Construction has begun on a project to revamp Second Avenue’s existing bus and bike lanes — some of the busiest lanes of their kind in the city.

The city’s Department of Transportation (DOT) project will widen the existing bike lane on Second Avenue between 59th and Houston streets from 6 feet to between 8 and 10 feet. Meanwhile, the bus lane will be moved from the curbside to an offset lane, with parking separating it from the curb.

Officials say these moves will protect cyclists and speed up commutes for riders on the M15 local and select bus lines, the busiest routes in the city with about 57,000 daily riders.

“We are putting people first on Manhattan’s avenues by improving bike, pedestrian, and bus infrastructure,” said DOT Commissioner Ydanis Rodriguez, “helping the vast majority of commuters on these corridors get where they’re going quicker and safer.”

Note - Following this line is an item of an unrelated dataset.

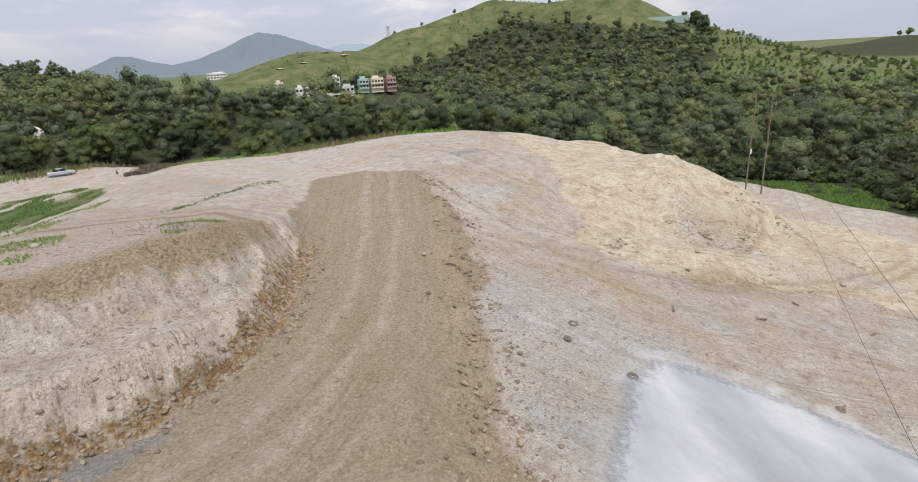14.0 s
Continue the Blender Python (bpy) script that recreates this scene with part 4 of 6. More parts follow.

Second Avenue’s heavily traveled bike lane will be widened (as seen here on Ninth Avenue) to accommodate more bike traffic.NYC DOT

The project is one of several slated for Manhattan’s Central Business District as the city prepares for the implementation of congestion pricing on June 30.

The existing section of the bike lane between 35th and 52nd Streets will be reconstructed to protect it from car traffic, and will also be widened. The bike lane upgrade will also include “layover” spaces for delivery workers on e-bikes.

As for the bus lane, DOT says the new offset bus lane will be in operation seven days a week, as distinguished from the current part-time lane which is decommissioned at off-peak hours for commercial loading and overnight parking.

Officials also contend the offset lane will result in fewer parked cars blocking people’s commutes.